The ins and outs of the negotiations, which sometimes take several days to even adopt their agendas, can be followed in more detail via the Third World Network updates or the Earth Negotiations Bulletins or of course, on our twitter.

From a climate justice perspective, we have the same, as yet unmet, demands and overriding priorities in Bonn as we did in Katowice before the rulebook was agreed.

As the negotiations progress we will agitate for: a conflict of interest policy to prevent corporations from weakening the rules; support for countries that are hit by climate impacts to rebuild and pick up the pieces after disasters; and measures to prevent countries from exploiting loopholes to carry on polluting while pretending to be “neutral” through offsets.

Bonn, Again

As the world hurtles ever faster towards complete ecological breakdown, international climate change negotiations resume this week in Bonn, Germany, and members of the Global Campaign to Demand Climate Justice are here to do what they do best: demand climate justice.

A bit of background…

After 3 years of negotiations, countries finally agreed to a set of (almost) comprehensive guidelines to implement the Paris Agreement during the COP24 session, held last December in Katowice, Poland.  

Trying to make sense of #COP24? This is how #climatejustice spokespeople have reacted: https://t.co/HNPdegk8tD— Demand Climate Justice (@gcdcj) December 15, 2018

The United Nations Framework Convention on Climate Change (UNFCCC) sets the bar for what climate action looks like globally, nationally, and in many ways locally.

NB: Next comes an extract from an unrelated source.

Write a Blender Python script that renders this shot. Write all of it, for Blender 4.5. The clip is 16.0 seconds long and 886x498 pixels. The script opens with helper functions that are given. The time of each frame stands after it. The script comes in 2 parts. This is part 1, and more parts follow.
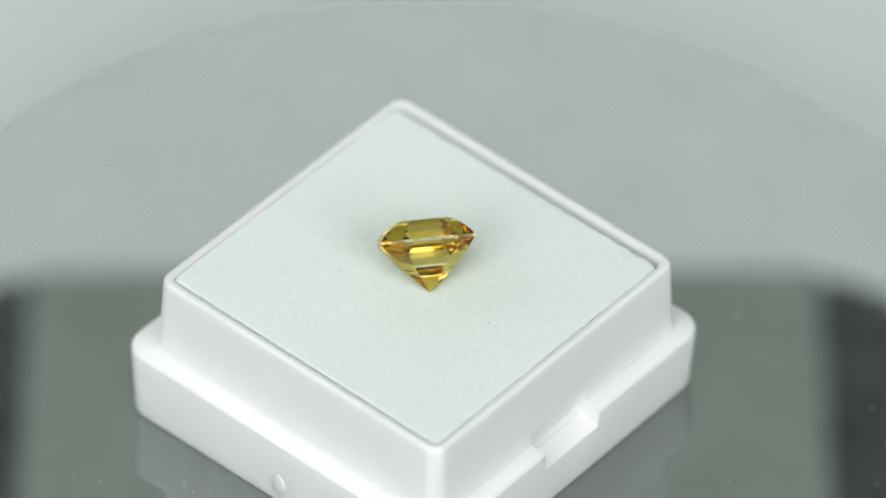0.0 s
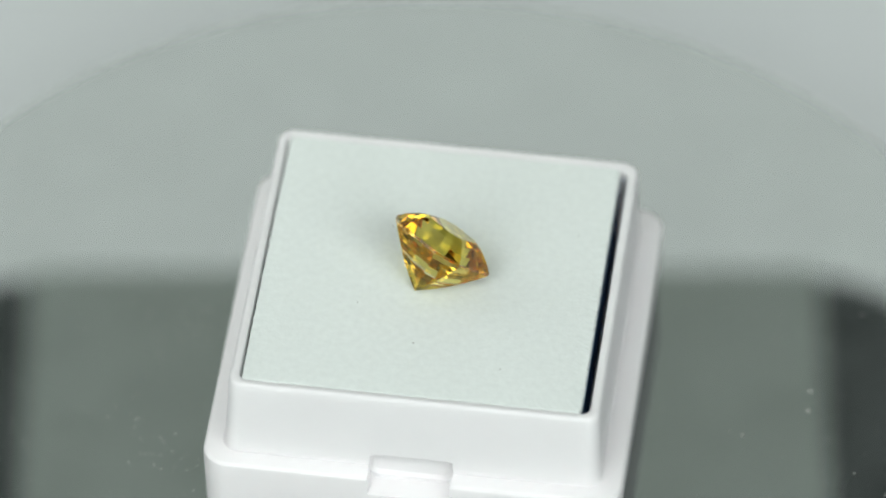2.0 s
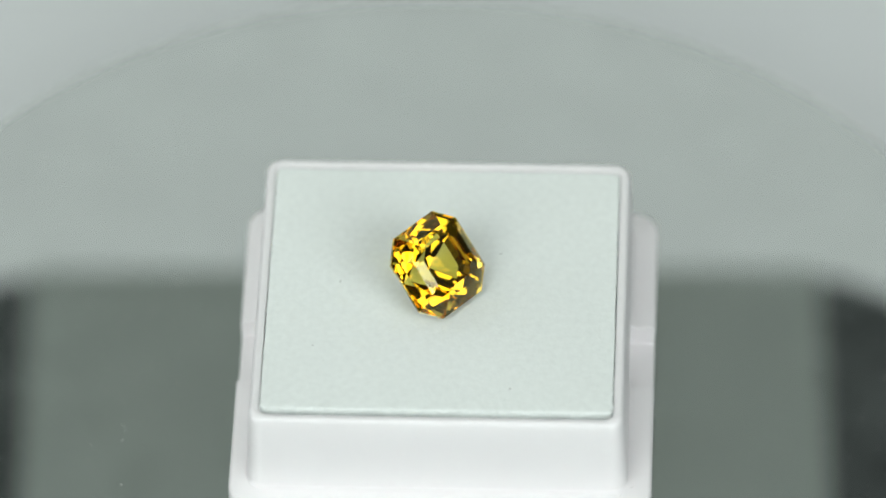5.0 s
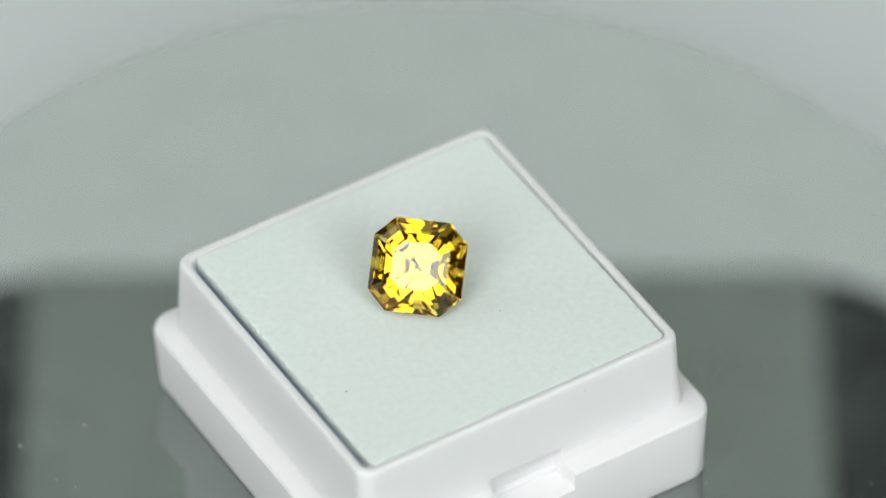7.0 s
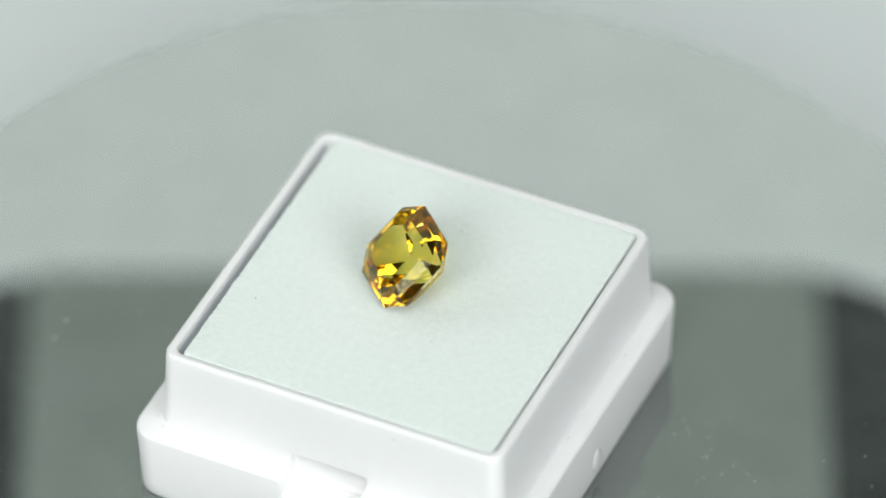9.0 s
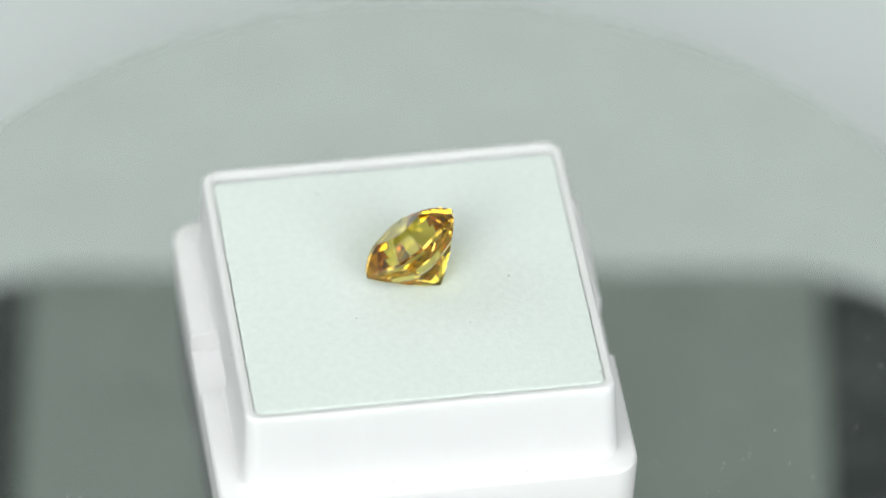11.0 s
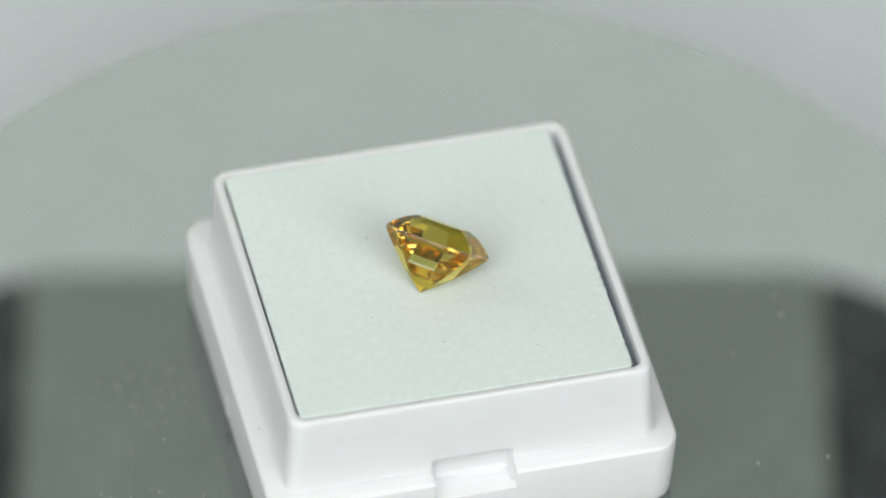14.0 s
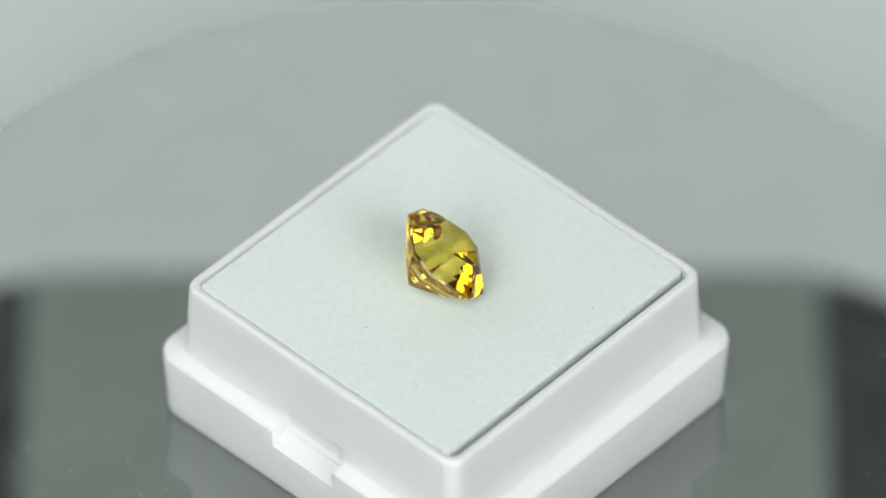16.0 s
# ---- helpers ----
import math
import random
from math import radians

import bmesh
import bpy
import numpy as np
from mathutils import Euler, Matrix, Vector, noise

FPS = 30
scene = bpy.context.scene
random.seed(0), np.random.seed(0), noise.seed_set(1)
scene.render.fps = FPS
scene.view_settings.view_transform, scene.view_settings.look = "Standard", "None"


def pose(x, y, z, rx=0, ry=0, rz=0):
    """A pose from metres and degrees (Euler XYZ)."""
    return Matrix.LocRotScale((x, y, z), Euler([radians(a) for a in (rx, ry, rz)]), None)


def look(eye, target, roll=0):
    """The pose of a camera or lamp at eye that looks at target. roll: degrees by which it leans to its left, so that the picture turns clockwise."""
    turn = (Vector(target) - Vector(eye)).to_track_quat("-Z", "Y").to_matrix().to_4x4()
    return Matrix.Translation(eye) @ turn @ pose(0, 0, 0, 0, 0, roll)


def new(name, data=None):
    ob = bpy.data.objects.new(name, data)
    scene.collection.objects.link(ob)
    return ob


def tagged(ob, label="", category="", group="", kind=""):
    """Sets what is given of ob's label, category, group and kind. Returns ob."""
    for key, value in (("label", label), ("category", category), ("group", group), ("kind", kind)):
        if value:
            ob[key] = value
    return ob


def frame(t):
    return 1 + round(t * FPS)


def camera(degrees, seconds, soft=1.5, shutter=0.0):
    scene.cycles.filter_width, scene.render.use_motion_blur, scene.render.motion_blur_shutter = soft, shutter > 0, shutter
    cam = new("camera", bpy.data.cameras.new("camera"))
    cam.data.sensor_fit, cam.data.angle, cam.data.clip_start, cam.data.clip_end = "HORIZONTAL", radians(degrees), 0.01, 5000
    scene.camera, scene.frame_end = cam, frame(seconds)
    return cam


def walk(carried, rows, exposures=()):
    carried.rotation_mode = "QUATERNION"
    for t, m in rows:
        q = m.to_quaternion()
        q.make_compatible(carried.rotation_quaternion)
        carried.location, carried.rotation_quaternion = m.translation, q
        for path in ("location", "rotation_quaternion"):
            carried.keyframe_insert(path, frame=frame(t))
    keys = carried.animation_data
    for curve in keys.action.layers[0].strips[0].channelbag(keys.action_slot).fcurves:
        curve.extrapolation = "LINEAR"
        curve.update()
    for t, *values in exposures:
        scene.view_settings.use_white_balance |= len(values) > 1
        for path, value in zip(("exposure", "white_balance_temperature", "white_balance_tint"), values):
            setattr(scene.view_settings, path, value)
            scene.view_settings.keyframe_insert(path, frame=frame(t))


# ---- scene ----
MM = 0.001

# ---- camera: stands still, a long lens looking down on the turntable ----
cam = camera(6.41, 16.0, soft=1.6, shutter=0.5)
cam.data.dof.use_dof = True
cam.data.dof.focus_distance = 0.5695
cam.data.dof.aperture_fstop = 16.0
EYE = Vector((0.0, -0.41036, 0.41276))
PITCH, YAW, ROLL = 43.987, 0.183, 0.056
AIM = EYE + Vector((math.sin(radians(YAW)) * math.cos(radians(PITCH)),
                    math.cos(radians(YAW)) * math.cos(radians(PITCH)), -math.sin(radians(PITCH))))
walk(cam, [(0.0, look(EYE, AIM, ROLL)), (16.0, look(EYE, AIM, ROLL))],
     exposures=[(0.0, 0.09), (0.5, 0.0), (1.5, -0.03), (2.5, 0.0), (4.0, -0.02), (7.0, -0.03), (7.5, -0.05), (8.0, -0.02),
                (8.5, 0.12), (9.0, 0.19), (11.5, 0.23), (12.0, 0.26), (12.5, 0.23), (13.0, 0.01), (14.0, -0.02), (15.0, 0.01), (16.0, 0.0)])

# ---- light: soft lamps in an unseen closed room ----
world = bpy.data.worlds.new("world")
world.use_nodes = True
world.node_tree.nodes["Background"].inputs[0].default_value = (0.9, 0.95, 1.0, 1)
world.node_tree.nodes["Background"].inputs[1].default_value = 0.05
scene.world = world
scene.cycles.max_bounces = 24
scene.cycles.glossy_bounces = 16
scene.cycles.transmission_bounces = 20


SOFTBOXES = []


def soft_lamp(name, eye, target, w, h, watts, colour):
    data = bpy.data.lights.new(name, "AREA")
    data.shape, data.size, data.size_y = "RECTANGLE", w, h
    data.energy, data.color = watts, colour
    ob = new(name, data)
    ob.matrix_world = look(eye, target)
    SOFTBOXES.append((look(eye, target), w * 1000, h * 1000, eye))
    return ob


# unseen lamps: left and back follow reflections, right and top are added to brighten
soft_lamp("lamp_side_a", (-0.27, -0.46, 0.40), (0, 0, 0.01), 0.365, 0.37, 2.35, (0.945, 1.0, 0.97))
soft_lamp("lamp_side_b", (0.29, -0.43, 0.34), (0, 0, 0.01), 0.325, 0.35, 1.98, (0.945, 1.0, 0.98))
soft_lamp("lamp_left", (-0.38, 0.10, 0.30), (0, 0, 0.01), 0.30, 0.26, 0.42, (0.945, 1.0, 0.98))
soft_lamp("lamp_top", (0.0, -0.26, 0.555), (0, 0, 0), 0.315, 0.195, 0.64, (0.945, 1.0, 0.97))
soft_lamp("lamp_back", (0.0, 0.38, 0.36), (0, 0.02, 0.0), 0.40, 0.30, 0.515, (0.945, 1.0, 0.97))


# ---- materials ----
def material(name, colour, rough=0.5, metal=0.0, spread=0.0, scale=200.0, bump=0.0, bump_scale=1500.0, ior=1.5, spec=0.5):
    m = bpy.data.materials.new(name)
    m.use_nodes = True
    nt = m.node_tree
    b = nt.nodes["Principled BSDF"]
    b.inputs["Base Color"].default_value = (*colour, 1)
    b.inputs["Roughness"].default_value = rough
    b.inputs["Metallic"].default_value = metal
    b.inputs["IOR"].default_value = ior
    b.inputs["Specular IOR Level"].default_value = spec
    tc = nt.nodes.new("ShaderNodeTexCoord")
    if spread:
        n = nt.nodes.new("ShaderNodeTexNoise")
        n.inputs["Scale"].default_value = scale
        n.inputs["Detail"].default_value = 6
        nt.links.new(tc.outputs["Object"], n.inputs["Vector"])
        mix = nt.nodes.new("ShaderNodeMix")
        mix.data_type = "RGBA"
        mix.inputs[6].default_value = (*[c * (1 - spread) for c in colour], 1)
        mix.inputs[7].default_value = (*[min(1, c * (1 + spread)) for c in colour], 1)
        nt.links.new(n.outputs["Fac"], mix.inputs[0])
        nt.links.new(mix.outputs[2], b.inputs["Base Color"])
    if bump:
        n2 = nt.nodes.new("ShaderNodeTexNoise")
        n2.inputs["Scale"].default_value = bump_scale
        n2.inputs["Detail"].default_value = 4
        nt.links.new(tc.outputs["Object"], n2.inputs["Vector"])
        bp = nt.nodes.new("ShaderNodeBump")
        bp.inputs["Strength"].default_value = bump
        bp.inputs["Distance"].default_value = 0.0001
        nt.links.new(n2.outputs["Fac"], bp.inputs["Height"])
        nt.links.new(bp.outputs["Normal"], b.inputs["Normal"])
    return m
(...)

Holding governments to account in this process hinges on demands being delivered back “home”.

Thankfully a burgeoning global climate justice movement is beginning to bring together various strategies of articulating and realising alternative visions for the world, electoral politics, and targeting the corporate polluters by exposing their financial support, their social license, their infrastructure, and their political connections.

However, even though most of the Paris Rulebook is complete, there is still a lot of detail to work on in the negotiations and a long way to go before actions match rhetoric.

The road ahead

This session – SB50 – marks 25 years of meetings of the subsidiary bodies to the UNFCCC and the start of the post-Paris process of ratcheting up the national targets. At this session parties will consult on what will be a political outcome to increase ambition. 2019 – 2020 is a critical period for countries to focus on ratcheting up their existing climate action plans to deliver the scale of climate action needed – through international finance, technology transfer, and capacity building on an unprecedented scale to enable all countries to reduce emissions to zero as quickly as possible, with richer countries taking the lead on emissions cuts in the region of 80-90% by 2030.

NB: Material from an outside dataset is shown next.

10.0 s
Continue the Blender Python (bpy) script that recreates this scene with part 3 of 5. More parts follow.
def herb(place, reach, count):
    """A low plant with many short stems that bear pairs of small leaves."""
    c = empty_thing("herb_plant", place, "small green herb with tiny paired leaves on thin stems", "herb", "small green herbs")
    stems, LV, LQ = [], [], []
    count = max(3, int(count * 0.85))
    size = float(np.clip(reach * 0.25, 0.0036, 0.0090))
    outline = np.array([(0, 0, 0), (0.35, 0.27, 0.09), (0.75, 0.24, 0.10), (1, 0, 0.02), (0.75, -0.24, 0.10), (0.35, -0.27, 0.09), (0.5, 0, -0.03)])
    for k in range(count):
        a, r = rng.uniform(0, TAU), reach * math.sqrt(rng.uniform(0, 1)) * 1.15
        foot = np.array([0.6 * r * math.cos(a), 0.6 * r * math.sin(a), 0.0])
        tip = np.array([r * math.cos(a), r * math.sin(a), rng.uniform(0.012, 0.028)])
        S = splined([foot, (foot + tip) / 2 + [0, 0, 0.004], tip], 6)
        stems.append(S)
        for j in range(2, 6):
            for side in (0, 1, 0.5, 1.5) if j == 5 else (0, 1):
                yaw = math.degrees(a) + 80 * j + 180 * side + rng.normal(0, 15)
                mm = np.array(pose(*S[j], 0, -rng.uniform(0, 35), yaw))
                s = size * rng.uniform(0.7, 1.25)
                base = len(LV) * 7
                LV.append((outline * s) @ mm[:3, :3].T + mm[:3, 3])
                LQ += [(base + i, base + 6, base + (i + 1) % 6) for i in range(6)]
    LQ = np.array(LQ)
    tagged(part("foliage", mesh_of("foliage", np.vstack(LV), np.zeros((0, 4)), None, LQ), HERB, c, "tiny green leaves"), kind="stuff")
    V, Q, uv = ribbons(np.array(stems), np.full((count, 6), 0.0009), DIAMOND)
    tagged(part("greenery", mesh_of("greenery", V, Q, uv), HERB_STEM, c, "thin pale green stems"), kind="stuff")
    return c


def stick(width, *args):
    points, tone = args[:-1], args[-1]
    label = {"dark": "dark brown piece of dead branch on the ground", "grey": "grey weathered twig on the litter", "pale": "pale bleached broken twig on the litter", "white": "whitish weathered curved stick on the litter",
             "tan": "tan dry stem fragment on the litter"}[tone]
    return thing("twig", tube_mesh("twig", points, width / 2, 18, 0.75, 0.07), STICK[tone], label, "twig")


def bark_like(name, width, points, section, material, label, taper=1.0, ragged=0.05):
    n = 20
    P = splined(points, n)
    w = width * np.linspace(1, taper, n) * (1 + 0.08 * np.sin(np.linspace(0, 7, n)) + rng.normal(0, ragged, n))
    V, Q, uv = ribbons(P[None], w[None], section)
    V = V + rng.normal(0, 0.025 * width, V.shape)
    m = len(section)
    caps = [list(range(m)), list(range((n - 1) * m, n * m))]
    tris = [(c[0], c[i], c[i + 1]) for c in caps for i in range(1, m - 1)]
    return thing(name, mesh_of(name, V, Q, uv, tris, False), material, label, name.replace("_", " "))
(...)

The next step is the UN Secretary General Climate Action Summit in New York in September, where only countries who put forward more ambitious national plans are invited to speak. Will this be an empty stage? Given that ambition can be defined as action on adaptation, and on increased support for action in other countries, there is plenty of scope for countries to turn up in September with increased ambition, in all its forms, including actions that are conditional on support being given.

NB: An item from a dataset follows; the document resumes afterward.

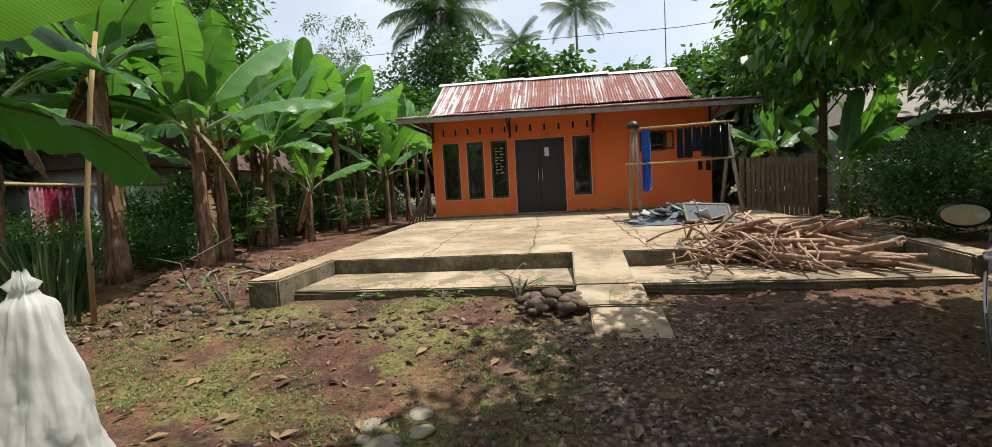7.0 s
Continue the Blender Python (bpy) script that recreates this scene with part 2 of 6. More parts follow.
def stem_material():
    m = Nodes("banana_stem")
    p = m.coord()
    a = m.noise(m.scaled(p, (1.0, 1.0, 0.12)), 26, 5, 0.6)
    b = m.noise(m.scaled(p, (1.0, 1.0, 0.5)), 5.0, 4)
    col = m.ramp(m.math("ADD", m.math("MULTIPLY", a, 0.55), m.math("MULTIPLY", b, 0.45)), (0.38, (0.036, 0.018, 0.011)), (0.50, (0.20, 0.105, 0.064)), (0.63, (0.44, 0.30, 0.19)))
    m.bump(a, 1.0, 0.03)
    return m.finish(col, 0.7)


def sack_material(name, color, weave=True):
    m = Nodes(name)
    p = m.coord()
    n = m.noise(p, 4.0, 5)
    col = m.ramp(n, (0.3, [c * 0.84 for c in color]), (0.65, color))
    dirt = m.ramp(m.noise(p, 2.2, 5, 0.65), (0.58, 0.0), (0.74, 0.4))
    col = m.mix(dirt, col, (0.38, 0.27, 0.18))
    ch = m.node("ShaderNodeTexChecker")
    ch.inputs["Scale"].default_value = 220.0
    m.link(p, ch.inputs["Vector"])
    crease = m.math("ABSOLUTE", m.math("SUBTRACT", m.noise(m.scaled(p, (1.0, 1.0, 0.4)), 4.5, 2, 0.45, 0.4), 0.5))
    crease = m.ramp(crease, (0.0, 0.0), (0.12, 1.0))
    m.bump(m.math("ADD", m.math("ADD", m.noise(p, 14, 4), m.math("MULTIPLY", crease, 0.9)), m.math("MULTIPLY", ch.outputs["Fac"], 0.1)), 0.5, 0.018)
    m.finish(col, 0.5)
    t = m.node("ShaderNodeBsdfTranslucent")
    m.link(col, t.inputs["Color"])
    mx = m.node("ShaderNodeMixShader")
    mx.inputs[0].default_value = 0.42
    m.link(m.bsdf.outputs[0], mx.inputs[1])
    m.link(t.outputs[0], mx.inputs[2])
    m.link(mx.outputs[0], m.out.inputs["Surface"])
    return m.mat


def glass_material(name, tint, rough=0.04, ior=1.5):
    m = Nodes(name)
    n = m.noise(m.coord(), 3.0, 3)
    return m.finish(m.ramp(n, (0.3, [c * 0.8 for c in tint]), (0.7, tint)), rough, 0.0, IOR=ior, Coat_Weight=0.6, Coat_Roughness=0.02)


def mossy_concrete_material():
    m = Nodes("mossy_concrete_edge")
    p = m.position()
    n = m.noise(p, 3.2, 5, 0.65)
    f = m.noise(p, 24, 4)
    col = m.ramp(m.math("ADD", m.math("MULTIPLY", n, 0.7), m.math("MULTIPLY", f, 0.3)), (0.34, (0.045, 0.045, 0.026)), (0.5, (0.12, 0.105, 0.065)), (0.68, (0.26, 0.215, 0.145)))
    m.bump(f, 0.5, 0.015)
    return m.finish(col, 0.92)


MOSSY = mossy_concrete_material()
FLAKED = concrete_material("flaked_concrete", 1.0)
CONCRETE, EARTH, ZINC, ORANGE = concrete_material(), ground_material(), roof_material(), orange_wall_material()
BANANA = leaf_material("banana_leaf", (0.058, 0.172, 0.064), (0.170, 0.365, 0.130), 0.28, 0.45, veins=True, island=False)
BANANA_DRY = simple("dry_banana_leaf", (0.165, 0.092, 0.045), 0.85, vary=0.5, scale=9, bump=0.5)
PETIOLE = simple("banana_petiole", (0.24, 0.30, 0.12), 0.5, vary=0.35, scale=5)
STEM = stem_material()
BIGLEAF = leaf_material("broad_leaf", (0.036, 0.10, 0.030), (0.135, 0.26, 0.068), 0.30, 0.46)
FARLEAF = leaf_material("far_leaf", (0.028, 0.076, 0.024), (0.105, 0.20, 0.052), 0.42, 0.36)
BRIGHTLEAF = leaf_material("bright_leaf", (0.06, 0.16, 0.025), (0.17, 0.34, 0.06), 0.45, 0.35, yellow=0.03)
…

At COP25 in Chile this December there will be a final effort to take stock of climate action being done in the pre-2020 period. Developed countries have ignored this critical period since 2012, when they agreed the Doha Amendment to the Kyoto Protocol, which obliged them to make aggregate emission cuts that would be at least 18 per cent below 1990 levels. The Doha Amendment has not come into effect due to a failure by many developed countries to ratify it in their national parliaments.

In Chile countries are expected to arrive at a political outcome to enhance their pledges under the Paris Agreement (pledges which only apply after 2030).

Next, at the COP in 2020, countries must deliver long-term (2050) low greenhouse gas emission development strategies, as well as new and enhanced national pledges that are in line with the science for a pathway to 1.5C. This means the emissions reductions, adaptation, and support pledged must put us on a trajectory to zero emissions, well before 2050, and with richer countries completely phasing out all fossil fuels by the 2030s.